From the very first line of the data to the line containing "pose from metres", retype everything exactly, leaving the pictures behind.

++++ Source data ++++

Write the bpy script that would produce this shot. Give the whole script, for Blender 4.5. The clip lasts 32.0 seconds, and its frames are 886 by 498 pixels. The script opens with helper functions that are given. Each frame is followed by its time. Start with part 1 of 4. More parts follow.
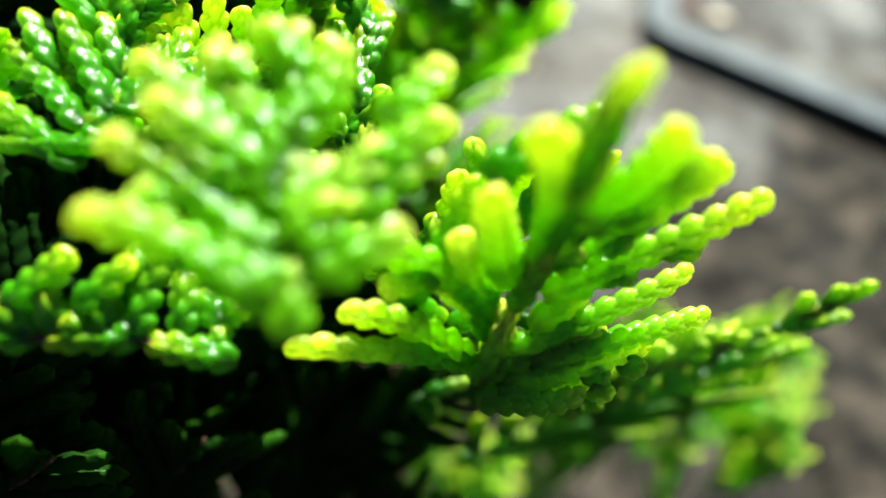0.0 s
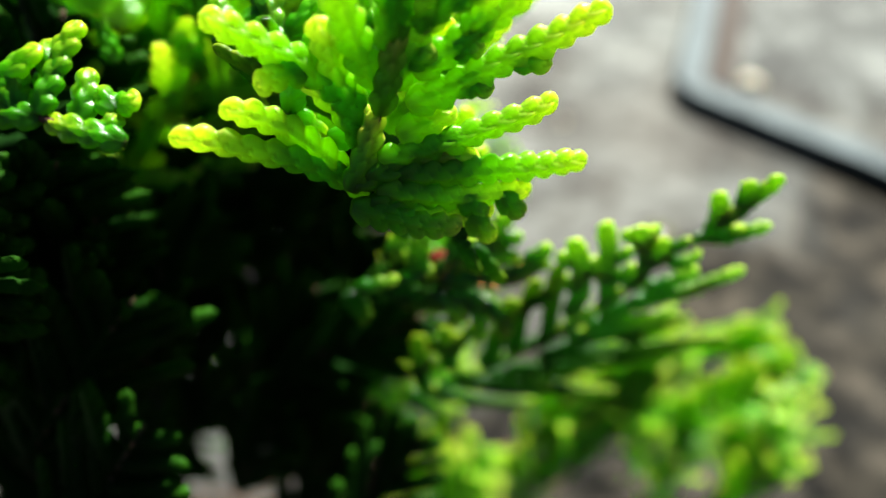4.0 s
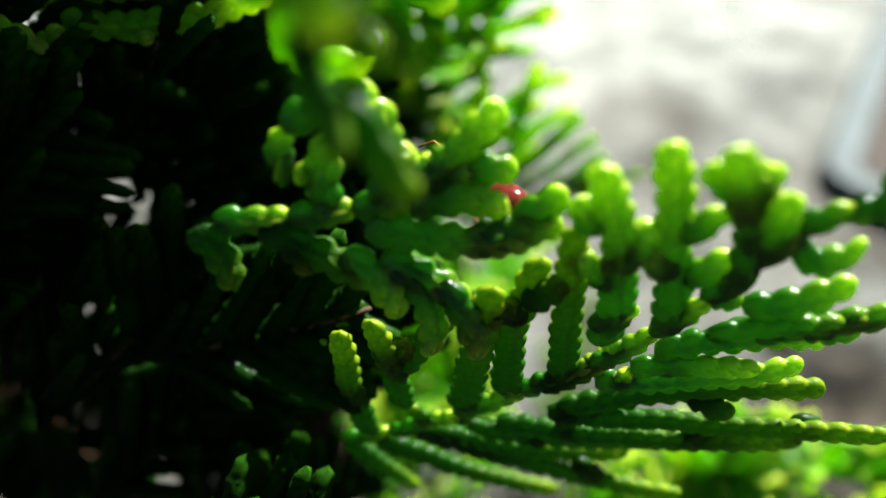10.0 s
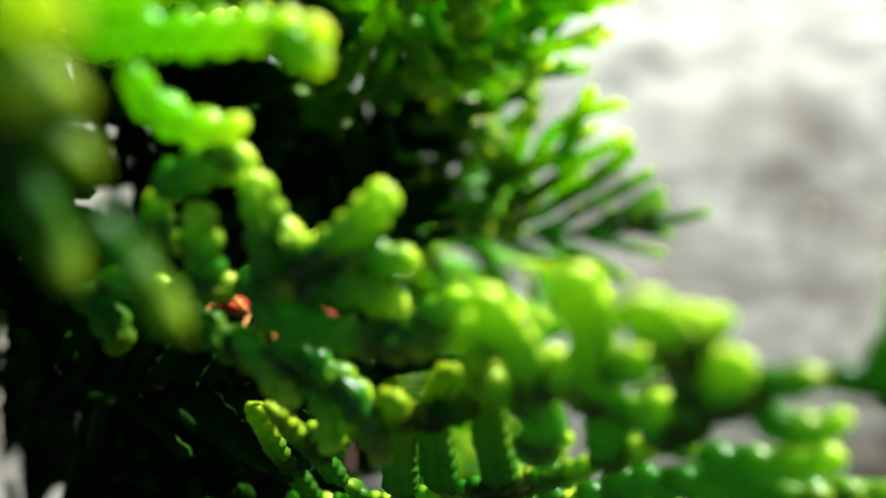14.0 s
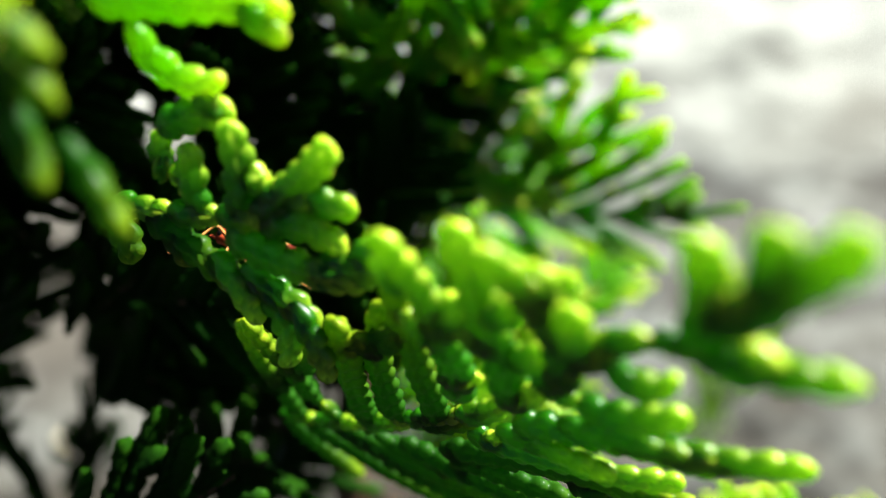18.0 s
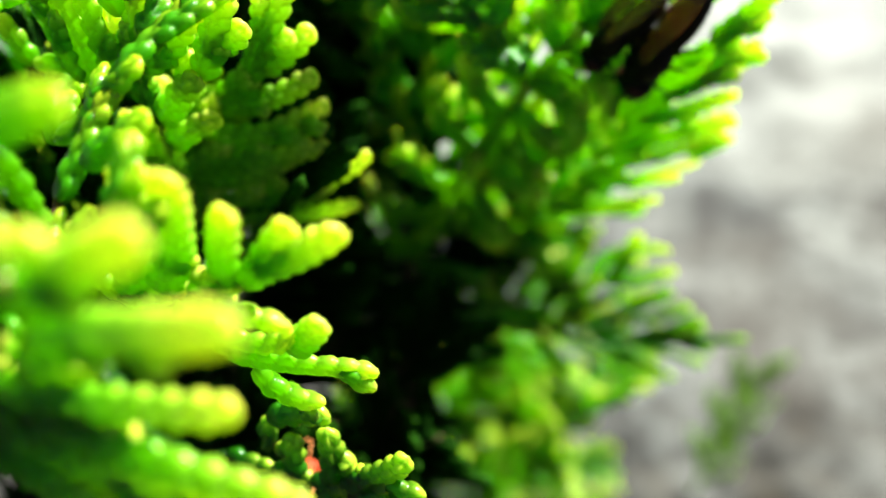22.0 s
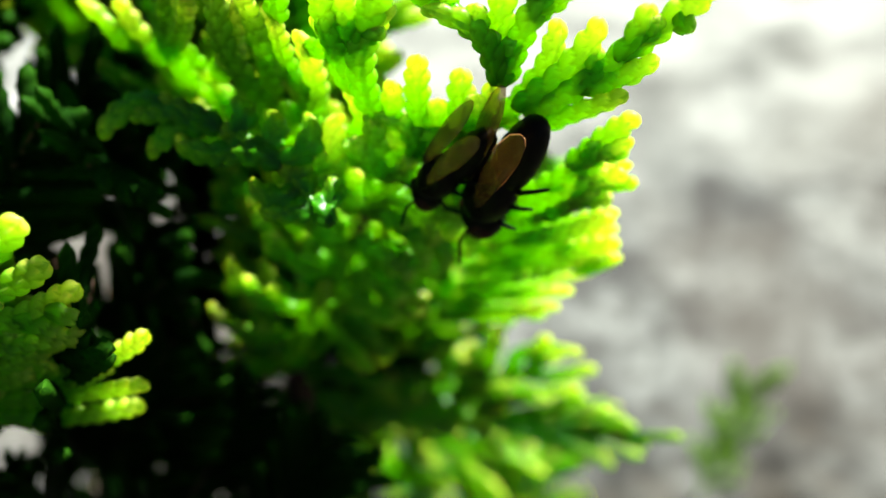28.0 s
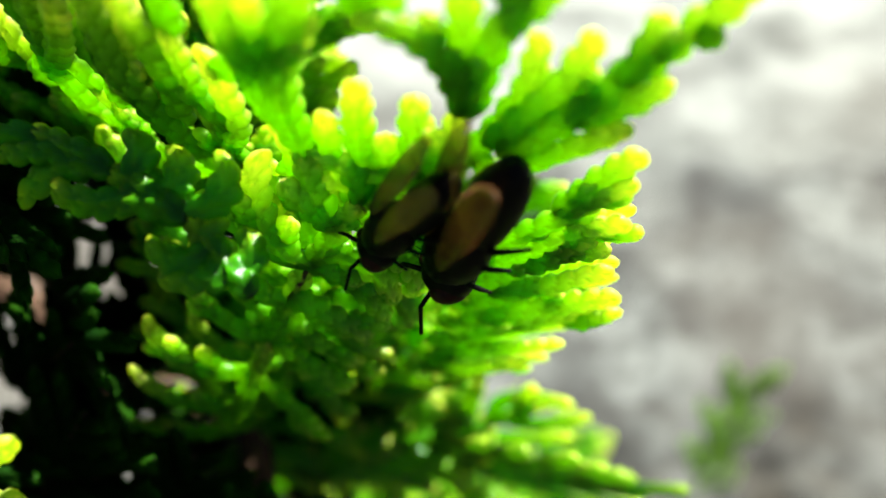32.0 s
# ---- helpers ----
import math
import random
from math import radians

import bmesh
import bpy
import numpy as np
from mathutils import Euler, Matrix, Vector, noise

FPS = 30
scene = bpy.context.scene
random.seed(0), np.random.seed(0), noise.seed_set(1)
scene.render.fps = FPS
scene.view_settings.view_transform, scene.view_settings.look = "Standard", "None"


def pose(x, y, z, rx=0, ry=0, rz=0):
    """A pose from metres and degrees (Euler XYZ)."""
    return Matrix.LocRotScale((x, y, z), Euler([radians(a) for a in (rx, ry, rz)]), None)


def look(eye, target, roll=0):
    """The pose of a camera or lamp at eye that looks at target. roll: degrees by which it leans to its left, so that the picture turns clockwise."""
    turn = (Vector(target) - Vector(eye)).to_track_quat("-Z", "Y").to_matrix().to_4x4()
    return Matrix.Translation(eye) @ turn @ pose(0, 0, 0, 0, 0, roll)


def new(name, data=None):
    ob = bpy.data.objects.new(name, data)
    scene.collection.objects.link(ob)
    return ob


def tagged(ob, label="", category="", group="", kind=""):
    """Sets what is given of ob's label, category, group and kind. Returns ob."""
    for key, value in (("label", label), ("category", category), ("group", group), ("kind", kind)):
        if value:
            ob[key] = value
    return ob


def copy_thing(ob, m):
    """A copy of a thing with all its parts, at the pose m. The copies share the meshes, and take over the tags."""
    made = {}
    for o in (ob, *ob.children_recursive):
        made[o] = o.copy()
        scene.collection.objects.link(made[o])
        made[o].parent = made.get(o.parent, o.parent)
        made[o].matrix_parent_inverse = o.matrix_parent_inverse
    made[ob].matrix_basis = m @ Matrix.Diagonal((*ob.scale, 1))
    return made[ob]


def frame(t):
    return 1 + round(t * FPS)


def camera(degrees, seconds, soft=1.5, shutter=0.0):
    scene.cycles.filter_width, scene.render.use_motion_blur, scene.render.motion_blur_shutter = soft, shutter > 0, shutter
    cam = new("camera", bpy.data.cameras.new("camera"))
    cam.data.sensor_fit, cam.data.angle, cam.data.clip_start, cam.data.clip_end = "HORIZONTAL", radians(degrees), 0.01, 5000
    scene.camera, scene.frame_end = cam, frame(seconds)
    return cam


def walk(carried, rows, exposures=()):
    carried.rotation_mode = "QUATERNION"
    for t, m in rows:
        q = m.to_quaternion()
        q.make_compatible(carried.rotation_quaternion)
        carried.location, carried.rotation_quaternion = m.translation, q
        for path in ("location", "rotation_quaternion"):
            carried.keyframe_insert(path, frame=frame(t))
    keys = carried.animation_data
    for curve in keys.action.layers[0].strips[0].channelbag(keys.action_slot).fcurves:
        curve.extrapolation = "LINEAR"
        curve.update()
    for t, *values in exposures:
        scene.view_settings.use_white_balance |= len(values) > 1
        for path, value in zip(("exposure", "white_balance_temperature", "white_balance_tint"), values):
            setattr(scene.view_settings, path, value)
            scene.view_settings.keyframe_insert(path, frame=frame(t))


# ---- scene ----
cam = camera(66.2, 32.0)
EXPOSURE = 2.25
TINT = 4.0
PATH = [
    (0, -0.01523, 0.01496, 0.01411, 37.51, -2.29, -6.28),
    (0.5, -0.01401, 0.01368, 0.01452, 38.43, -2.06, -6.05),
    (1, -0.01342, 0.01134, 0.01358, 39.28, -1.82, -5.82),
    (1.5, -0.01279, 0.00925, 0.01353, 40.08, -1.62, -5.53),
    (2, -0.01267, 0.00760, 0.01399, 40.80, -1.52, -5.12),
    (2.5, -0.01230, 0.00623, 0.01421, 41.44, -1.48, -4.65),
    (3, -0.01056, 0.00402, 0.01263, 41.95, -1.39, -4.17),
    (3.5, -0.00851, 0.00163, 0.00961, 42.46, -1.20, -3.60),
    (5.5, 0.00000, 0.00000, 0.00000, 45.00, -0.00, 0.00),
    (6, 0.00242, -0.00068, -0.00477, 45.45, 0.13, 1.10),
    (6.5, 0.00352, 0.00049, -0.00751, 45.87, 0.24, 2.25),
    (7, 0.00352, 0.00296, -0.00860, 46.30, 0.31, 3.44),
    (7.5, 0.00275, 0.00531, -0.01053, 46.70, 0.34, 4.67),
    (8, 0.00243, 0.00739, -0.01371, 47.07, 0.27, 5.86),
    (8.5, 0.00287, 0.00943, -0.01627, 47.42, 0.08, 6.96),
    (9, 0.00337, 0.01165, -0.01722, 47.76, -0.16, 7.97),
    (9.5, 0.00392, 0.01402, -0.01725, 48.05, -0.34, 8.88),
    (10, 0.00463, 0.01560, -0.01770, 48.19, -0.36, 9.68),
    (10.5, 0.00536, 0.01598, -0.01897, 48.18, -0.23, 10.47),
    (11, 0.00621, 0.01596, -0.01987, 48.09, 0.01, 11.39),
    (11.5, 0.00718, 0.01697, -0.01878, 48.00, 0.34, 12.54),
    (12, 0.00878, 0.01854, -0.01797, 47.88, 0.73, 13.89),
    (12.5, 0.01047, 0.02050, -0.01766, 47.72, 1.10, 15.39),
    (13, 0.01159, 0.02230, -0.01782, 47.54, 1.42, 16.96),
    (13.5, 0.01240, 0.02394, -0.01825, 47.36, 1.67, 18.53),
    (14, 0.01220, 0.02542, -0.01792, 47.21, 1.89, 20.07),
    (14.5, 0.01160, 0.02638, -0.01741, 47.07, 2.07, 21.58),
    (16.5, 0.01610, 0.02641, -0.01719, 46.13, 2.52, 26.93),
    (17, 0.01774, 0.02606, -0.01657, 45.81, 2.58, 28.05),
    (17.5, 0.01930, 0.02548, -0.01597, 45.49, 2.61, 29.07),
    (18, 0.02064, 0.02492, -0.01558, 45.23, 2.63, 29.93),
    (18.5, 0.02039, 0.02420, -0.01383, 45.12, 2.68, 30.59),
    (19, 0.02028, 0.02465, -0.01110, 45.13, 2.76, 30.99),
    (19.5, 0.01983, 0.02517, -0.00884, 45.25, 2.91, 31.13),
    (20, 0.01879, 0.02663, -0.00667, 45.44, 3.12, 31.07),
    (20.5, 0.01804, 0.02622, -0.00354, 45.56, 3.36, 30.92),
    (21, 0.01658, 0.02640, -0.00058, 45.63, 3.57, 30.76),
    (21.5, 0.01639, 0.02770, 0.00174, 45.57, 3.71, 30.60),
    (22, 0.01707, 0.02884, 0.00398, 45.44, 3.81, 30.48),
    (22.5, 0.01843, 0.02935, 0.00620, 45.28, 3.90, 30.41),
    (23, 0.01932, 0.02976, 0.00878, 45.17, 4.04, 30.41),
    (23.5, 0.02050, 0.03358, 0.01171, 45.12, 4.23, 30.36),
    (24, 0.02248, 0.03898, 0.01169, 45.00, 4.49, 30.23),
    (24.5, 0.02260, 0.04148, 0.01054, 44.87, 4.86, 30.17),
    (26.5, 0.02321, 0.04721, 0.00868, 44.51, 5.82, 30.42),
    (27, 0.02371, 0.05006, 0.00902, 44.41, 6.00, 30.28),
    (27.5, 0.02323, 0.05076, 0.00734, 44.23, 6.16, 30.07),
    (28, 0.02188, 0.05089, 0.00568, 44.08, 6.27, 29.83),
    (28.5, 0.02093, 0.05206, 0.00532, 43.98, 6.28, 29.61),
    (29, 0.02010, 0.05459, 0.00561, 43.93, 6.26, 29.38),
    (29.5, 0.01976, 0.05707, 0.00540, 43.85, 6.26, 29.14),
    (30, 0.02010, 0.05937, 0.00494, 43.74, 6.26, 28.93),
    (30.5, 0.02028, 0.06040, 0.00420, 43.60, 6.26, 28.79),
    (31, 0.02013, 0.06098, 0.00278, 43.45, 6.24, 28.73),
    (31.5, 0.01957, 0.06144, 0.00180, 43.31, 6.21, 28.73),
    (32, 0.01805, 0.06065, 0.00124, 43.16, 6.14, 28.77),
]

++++

### Full answer:
Write the bpy script that would produce this shot. Give the whole script, for Blender 4.5. The clip lasts 32.0 seconds, and its frames are 886 by 498 pixels. The script opens with helper functions that are given. Each frame is followed by its time. Start with part 1 of 4. More parts follow.
0.0 s
4.0 s
10.0 s
14.0 s
18.0 s
22.0 s
28.0 s
32.0 s
# ---- helpers ----
import math
import random
from math import radians

import bmesh
import bpy
import numpy as np
from mathutils import Euler, Matrix, Vector, noise

FPS = 30
scene = bpy.context.scene
random.seed(0), np.random.seed(0), noise.seed_set(1)
scene.render.fps = FPS
scene.view_settings.view_transform, scene.view_settings.look = "Standard", "None"


def pose(x, y, z, rx=0, ry=0, rz=0):
    """A pose from metres and degrees (Euler XYZ)."""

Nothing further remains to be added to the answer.